Set task
Reproduce exactly the lines of the material beneath, from the line that contains "Continue the Blender" to the line that contains "pd = R * math.tan(pav)", both included, and no other lines.

*-*-*

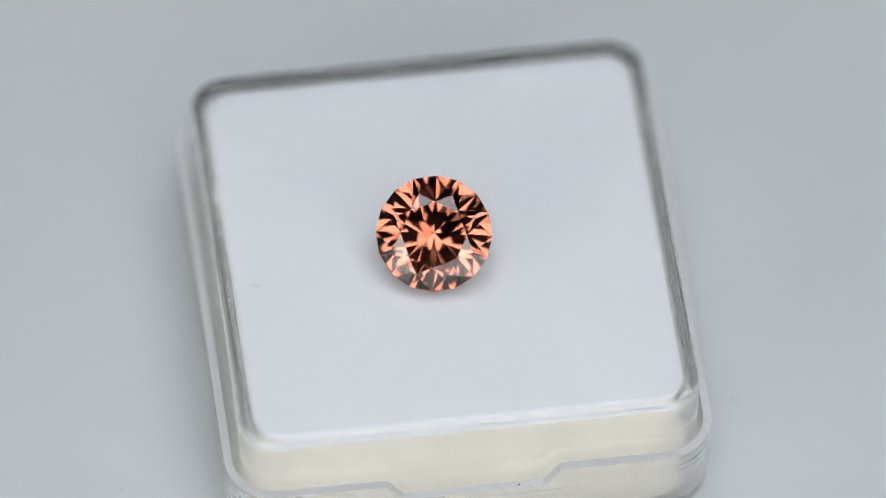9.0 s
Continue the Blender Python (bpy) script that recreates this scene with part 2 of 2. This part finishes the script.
# ---- gem ----
def make_gem():
    """A round brilliant: table, eight stars and kites, sixteen upper halves, faceted girdle, eight pavilion mains and sixteen lower halves."""
    R, crown, pav, girdle, table = 3.56, radians(35), radians(40), 0.33, 0.57
    bm = bmesh.new()
    pd = R * math.tan(pav)

    def at(r, deg, z):
        return bm.verts.new((r * math.cos(radians(deg)) * MM, r * math.sin(radians(deg)) * MM, z * MM))
    low = [at(R, k * 22.5, pd) for k in range(16)]
    high = [at(R, k * 22.5, pd + girdle) for k in range(16)]
    rt = R * table
    h = (R - rt) * math.tan(crown)
    tops = [at(rt, k * 45, pd + girdle + h) for k in range(8)]
    rs = R * 0.742
    zs = h * (R - rs * math.cos(radians(22.5))) / (R - rt)
    stars = [at(rs, k * 45 + 22.5, pd + girdle + zs) for k in range(8)]
    rl = R * 0.26
    zl = rl * math.cos(radians(22.5)) * math.tan(pav)
    tips = [at(rl, k * 45, zl) for k in range(8)]
    culet = bm.verts.new((0, 0, 0))
    bands = {"crown": [], "girdle": [], "pavilion": []}
    bm.faces.new(tops)
    for k in range(8):
        n = (k + 1) % 8
        bm.faces.new((tops[k], stars[k], tops[n]))
        bm.faces.new((tops[k], stars[k - 1], high[2 * k], stars[k]))
        bm.faces.new((culet, tips[k], low[2 * k + 1], tips[n]))
        bm.faces.new((stars[k], high[2 * k], high[2 * k + 1]))
        bm.faces.new((stars[k], high[2 * k + 1], high[(2 * k + 2) % 16]))
    for k in range(16):
        n = (k + 1) % 16
        bm.faces.new((low[k], low[n], high[n], high[k]))
        bm.faces.new((tips[(k + 1) // 2 % 8], low[k], low[n]))
    bmesh.ops.recalc_face_normals(bm, faces=bm.faces)
    gem = new("gemstone")
    for f in bm.faces:
        z = f.calc_center_median().z / MM
        bands["girdle" if pd + 0.01 < z < pd + girdle - 0.01 and len(f.verts) == 4 and abs(f.normal.z) < 0.1 else "crown" if z > pd else "pavilion"].append(f)
    for name, faces in bands.items():
        piece(name, faces, GEM, gem)
    bm.free()
    return tagged(gem, "round brilliant-cut orange-brown gemstone leaning on its pavilion", "gemstone")


gem = make_gem()
# it leans on its pavilion, the culet near the middle of the lid
GEM_POSE = STILL @ pose(0.42 * MM, -0.70 * MM, LID_Z + 0.01 * MM, 0, 0, 80.1) @ pose(0, 0, 0, 0, 40.0, 0)
gem.matrix_basis = GEM_POSE


# ---- dust, lint and wear ----
def speck(bm, x, y, z, size, flat=0.6):
    """An irregular crumb, in millimetres."""
    m = pose(x * MM, y * MM, z * MM, random.uniform(0, 40), random.uniform(0, 40), random.uniform(0, 360)) @ Matrix.Diagonal((1, random.uniform(0.5, 0.9), flat, 1))
    made = bmesh.ops.create_icosphere(bm, subdivisions=1, radius=size * MM, matrix=m)
    for v in made["verts"]:
        v.co += Vector([random.uniform(-0.3, 0.3) * size * MM for _ in range(3)])


def curl(x, y, turn_deg, length, bend, z=0.02):
    """Points of a short curled thread lying on the lid."""
    out = []
    for i in range(7):
        s = i / 6 - 0.5
        a = radians(turn_deg)
        u, w = s * length, bend * (0.25 - s * s) * 4 + 0.08 * bend * math.sin(9 * s)
        out.append((x + u * math.cos(a) - w * math.sin(a), y + u * math.sin(a) + w * math.cos(a), z))
    return out


riders = []


def rider(name, bm, mat, label, category, up=LID_Z):
    ob = tagged(finish(name, bm, mat), label, category, kind="stuff")
    ob.matrix_basis = STILL @ pose(0, 0, up)
    riders.append(ob)


def make_wear():
    # dark specks on the lid's upper face
    bm = bmesh.new()
    for x, y, s in ((3.11, -4.24, 0.05), (2.06, -7.24, 0.06), (9.85, 0.14, 0.045), (-7.62, -1.18, 0.035), (9.81, -0.81, 0.03), (4.44, 5.41, 0.03), (-1.9, -7.11, 0.035), (6.4, -9.3, 0.02)):
        speck(bm, x, y, 0.02, s)
    fibre(bm, curl(2.10, -7.10, 70, 0.22, 0.06), 0.018)
    fibre(bm, curl(-9.15, 5.45, 25, 0.42, 0.03), 0.012)
    rider("dust_specks", bm, DUST, "dark dust specks scattered on the clear lid", "dust")
    # pale curled threads
    bm = bmesh.new()
    for x, y, a, n, b in ((11.8, 1.9, 60, 0.55, 0.25), (-3.0, 11.9, 20, 0.8, 0.2), (-10.7, 8.9, 110, 0.5, 0.12), (-0.2, 8.8, 40, 0.5, 0.08), (12.0, 2.1, 150, 0.3, 0.15), (-2.85, 11.7, 95, 0.5, 0.2)):
        fibre(bm, curl(x, y, a, n, b), 0.018)
    rider("lint_threads", bm, PALE_LINT, "pale curled lint threads on the clear lid", "lint")
    # scratches along the lid's sides
    bm = bmesh.new()
    fibre(bm, [(14.03, -8.0 + k, -1.56 - 0.012 * k) for k in range(13)], 0.022)
    fibre(bm, [(14.02, 4.9 + 0.6 * k, -1.15 - 0.09 * k) for k in range(7)], 0.014)
    for x, z, n in ((-9.3, -3.1, 0.5), (-8.8, -2.9, 0.45), (-7.39, -3.73, 0.2), (-4.37, -3.9, 0.3), (-0.68, -3.8, 0.35), (1.2, -4.0, 0.3), (5.6, -3.2, 0.25)):
        fibre(bm, [(x, -14.10, z), (x + 0.05, -14.095, z + n / 2), (x + 0.03, -14.09, z + n)], 0.016)
    for y, z, n in ((8.1, -3.6, 0.3), (0.7, -3.9, 0.35), (-6.4, -3.4, 0.25)):
        fibre(bm, [(-14.10, y, z), (-14.095, y + 0.06, z + n / 2), (-14.09, y - 0.02, z + n)], 0.014)
    rider("scratches", bm, PALE_LINT, "fine scratches in the clear plastic sides", "scratch")
    # dark grit caught on the tray's rim
    bm = bmesh.new()
    for x, y, z, s in ((-8.45, -14.62, -4.34, 0.085), (-8.26, -14.75, -4.34, 0.05), (-14.32, -4.38, -4.34, 0.05), (-14.78, 3.66, -4.34, 0.05), (-14.42, 9.6, -4.34, 0.05), (-14.5, -4.3, -4.34, 0.035), (-14.93, -5.24, -6.19, 0.06),
                       (-14.94, -4.75, -5.86, 0.05), (14.95, 7.43, -5.23, 0.05), (14.10, 1.21, -3.7, 0.05), (-9.72, -14.1, -3.54, 0.05), (-2.75, 14.75, -5.83, 0.10), (-3.4, 14.95, -5.83, 0.06), (-5.0, 14.8, -5.2, 0.045),
                       (-14.3, -7.2, -4.34, 0.03), (-14.3, -10.4, -4.34, 0.03), (6.2, 14.7, -4.34, 0.04), (-14.92, 8.0, -7.0, 0.03)):
        speck(bm, x, y, z, s)
    rider("rim_grit", bm, DUST, "dark grit caught along the plastic rim", "dust")
    # whitened burrs on one corner and beside a notch
    bm = bmesh.new()
    for _ in range(26):
        a = radians(random.gauss(46, 9))
        speck(bm, 11.9 + 3.08 * math.cos(a), 11.9 + 3.08 * math.sin(a), random.uniform(-5.5, -4.5), random.uniform(0.03, 0.12))
    for _ in range(22):
        speck(bm, random.gauss(-4.1, 0.6), random.uniform(14.55, 14.95), random.uniform(-5.95, -5.8), random.uniform(0.03, 0.10))
    for _ in range(5):
        speck(bm, 13.3 + random.uniform(-0.1, 0.1), -5.8 + random.uniform(-0.2, 0.2), -0.02, random.uniform(0.03, 0.07))
    rider("plastic_burrs", bm, CHIP, "whitened burrs and crumbs on the moulded edge", "burr")
    # specks on the platter
    bm = bmesh.new()
    for x, y, s in ((-16.0, -0.7, 0.14), (-23.2, -1.1, 0.16), (-25.0, -2.1, 0.16), (-17.3, 6.95, 0.12), (-10.9, -25.0, 0.12), (-24.2, -8.5, 0.08), (21.0, 9.0, 0.08), (5.0, 23.0, 0.07)):
        speck(bm, x, y, 0.03, s, 0.4)
    rider("platter_specks", bm, PALE_LINT, "grey dust specks on the pale platter", "dust", 0)


make_wear()


# ---- motion of the turntable and all that stands on it ----
def motions():
    times = [k * 0.5 for k in range(33)]
    for thing, m in ((platter, Matrix.Identity(4)), (gem_box, gem_box.matrix_basis.copy()), (gem, GEM_POSE),
                     *((ob, ob.matrix_basis.copy()) for ob in riders)):
        walk(thing, [(t, pose(0, 0, 0, 0, 0, turn(t)) @ m) for t in times])


motions()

*-*-*

Complete output
Continue the Blender Python (bpy) script that recreates this scene with part 2 of 2. This part finishes the script.
# ---- gem ----
def make_gem():
    """A round brilliant: table, eight stars and kites, sixteen upper halves, faceted girdle, eight pavilion mains and sixteen lower halves."""
    R, crown, pav, girdle, table = 3.56, radians(35), radians(40), 0.33, 0.57
    bm = bmesh.new()
    pd = R * math.tan(pav)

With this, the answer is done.